◆ GIVEN PROBLEM:
Write the listing below out again exactly, dropping the images.
══ DATA BLOCK
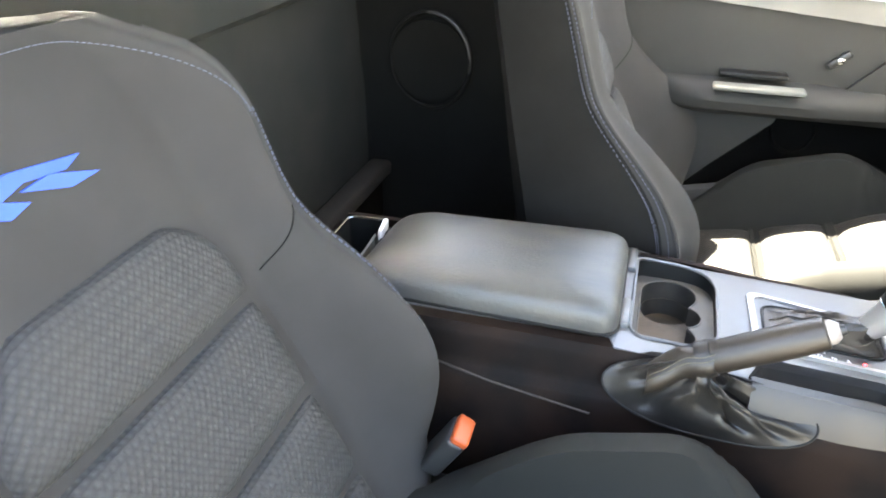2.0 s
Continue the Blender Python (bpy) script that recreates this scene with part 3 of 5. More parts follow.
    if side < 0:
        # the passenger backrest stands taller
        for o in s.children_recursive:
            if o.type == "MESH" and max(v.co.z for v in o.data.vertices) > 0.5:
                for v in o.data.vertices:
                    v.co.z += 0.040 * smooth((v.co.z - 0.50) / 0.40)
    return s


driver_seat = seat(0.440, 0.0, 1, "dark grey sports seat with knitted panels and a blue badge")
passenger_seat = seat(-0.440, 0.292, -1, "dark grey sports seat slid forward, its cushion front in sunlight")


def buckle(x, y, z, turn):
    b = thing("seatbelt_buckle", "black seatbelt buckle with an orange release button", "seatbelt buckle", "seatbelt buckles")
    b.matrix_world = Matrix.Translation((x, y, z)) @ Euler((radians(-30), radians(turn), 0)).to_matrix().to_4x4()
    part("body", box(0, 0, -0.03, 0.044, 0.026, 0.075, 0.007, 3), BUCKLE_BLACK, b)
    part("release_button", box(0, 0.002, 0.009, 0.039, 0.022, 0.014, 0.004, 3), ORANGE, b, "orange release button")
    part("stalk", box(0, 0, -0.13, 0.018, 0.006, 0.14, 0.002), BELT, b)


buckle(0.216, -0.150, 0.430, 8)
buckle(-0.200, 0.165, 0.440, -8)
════
◆ EXPECTED OUTPUT:
2.0 s
Continue the Blender Python (bpy) script that recreates this scene with part 3 of 5. More parts follow.
    if side < 0:
        # the passenger backrest stands taller
        for o in s.children_recursive:
            if o.type == "MESH" and max(v.co.z for v in o.data.vertices) > 0.5:
                for v in o.data.vertices:
                    v.co.z += 0.040 * smooth((v.co.z - 0.50) / 0.40)
    return s


driver_seat = seat(0.440, 0.0, 1, "dark grey sports seat with knitted panels and a blue badge")
passenger_seat = seat(-0.440, 0.292, -1, "dark grey sports seat slid forward, its cushion front in sunlight")


def buckle(x, y, z, turn):
    b = thing("seatbelt_buckle", "black seatbelt buckle with an orange release button", "seatbelt buckle", "seatbelt buckles")
    b.matrix_world = Matrix.Translation((x, y, z)) @ Euler((radians(-30), radians(turn), 0)).to_matrix().to_4x4()
    part("body", box(0, 0, -0.03, 0.044, 0.026, 0.075, 0.007, 3), BUCKLE_BLACK, b)
    part("release_button", box(0, 0.002, 0.009, 0.039, 0.022, 0.014, 0.004, 3), ORANGE, b, "orange release button")
    part("stalk", box(0, 0, -0.13, 0.018, 0.006, 0.14, 0.002), BELT, b)


buckle(0.216, -0.150, 0.430, 8)
buckle(-0.200, 0.165, 0.440, -8)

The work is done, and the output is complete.